1- I don't know what the "real picture" of discrimination against Copts in Egypt is. Although I've never seen it manifested beyond the everyday bigotry which is exemplified by comments dropped at the dinner table, or jokes cracked in coffee shops (on both sides), that's always been enough for me.

2- People say that claims of discrimination are "exaggerations" and foreign-inspired attempts at causing social strife. Where in the world has there ever been a minority which has not suffered discrimination? I could cite examples and give names of villages where wholesale massacres have occured, but I don't think I need to. Although I have every inclination to believe that Egypt is a place where rules and expectations are futile, I highly doubt we have managed to escape those most tenacious and dangerous human tendencies: to stereotype, and to hold firmly to a category of "others" against which we can reassure ourselves of our "sameness".

3- That (#2) really is all that is needed for ethnic or religious hatred to emerge. Just plant that seed: life will take care of the rest. Bad employment oppurtunities (those damn "whoevers" taking all our jobs), traffic (those "whoevers" can't drive), a child with a learning problem (those kinds of kids are just slower), etc etc.

4- If you really want to know whether a person or a society is truly tolerant, don't watch them during flammable times. Rather, observe how people behave when everything is fine and "everyone is getting along", when the issue is not in the spotlight.

5- I am actually quite upset by these events. Not only for the ugliness of the events themselves, but for the hideousness which they have brought to surface in people. I think every religion has the potential to be used for both good and evil; they are multi-vocal, with many trends to be drawn upon. And I am afraid that this happening will result in people drawing on dogma, self-righeousness, and exclusivity.

No means no?

Why do all sex scenes in Egyptian movies (particulary pre-2000) start out as rape scenes?

It always starts with what can only be described as an attack on the female, then there are a few minutes during which she is resisting (usually pretty pathetically) and then - get this - she begins to enjoy the activity. The message: women do not realize that they enjoy sexual activity. Do not be discouraged by rejection.

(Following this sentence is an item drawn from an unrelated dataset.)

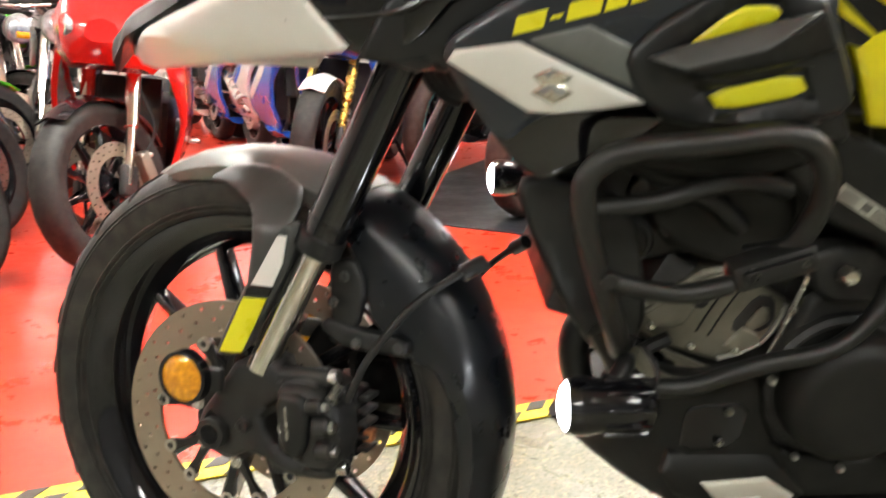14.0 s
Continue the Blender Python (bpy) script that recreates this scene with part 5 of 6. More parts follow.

This is something I've wondered about for years. I mean since I was a kid and had only some vague understanding of what sex was - but I did understand it was supposed to be consensual.

What came to my mind the other day was this: it's a matter of ownership. Women in the Arab world (and yes, I am about to grossly generalize) do not own their sexuality. It is owned by the family (wrapped up in notions of honor), by society, and eventually by their husbands. It is only after marriage when they have a chance of taking control of it - if they are lucky, if they are able to establish a connection with themselves and if their husbands understand that sex can be fun for women too.

And so, not being in control of their sexual selves, the women in the rape/sex scenes can be portrayed as fumbling, naiive, unaware of what they like and don't like and easily duped by first-time physical contact. Characters which need to be shown, even if by force, what sexual contact is and why they like it.

I realize that I am only talking about movies - but movies are more than entertainment. They are supposed to tell us something about who we are, how our societies function. So I think about the messages in there, and I can be found arguing that people should think critically about movies, TV, and advertisements because more often than not they can tell you a lot about how myths are propagated and how the status quo is maintained in the face of changing tastes and quickening paces. They used to use folk stories for this kind of thing.

Saturday, April 15, 2006

Change of weather

So I went ahead and got horribly sick over the exact week during which I could not afford to do so. Suffice to say the fever was high, my kidneys felt like they were either being stabbed or like someone was trying to rip them out of my back, and by the fourth day I was so bored of my walls that I started making up stories behind each of the pictures within my view.

One thing that surprised me was how nice a couple of my professors were about extending deadlines, etc. Especially this one dude who teaches my most challenging course and has a reputation that's enough to scare you away from ever thinking of enrolling in a class with him (Why am I taking the class with him and not with the other, much easier, much less-structured, and less good professor who teaches it? Some deluded part of me wanted to be challenged. Yes, I know, I'm an idiot) Anyway, he was really very nice, not just because he saved my ass by extending a deadline, but he also wrote to ask about me and shit. Surprising. The genius political economist who seems to be approaching giant academic stature actually has a heart.

Anyway, I'm mobile and of regular temperatures now, and I'm all happy to be alive and shit. Seriously. I think illness can put things into perspective -- I feel like I've been running on overload for several months. And I don't really want to do it anymore. I think I'll try to switch back to a less frenzied mode...we'll see.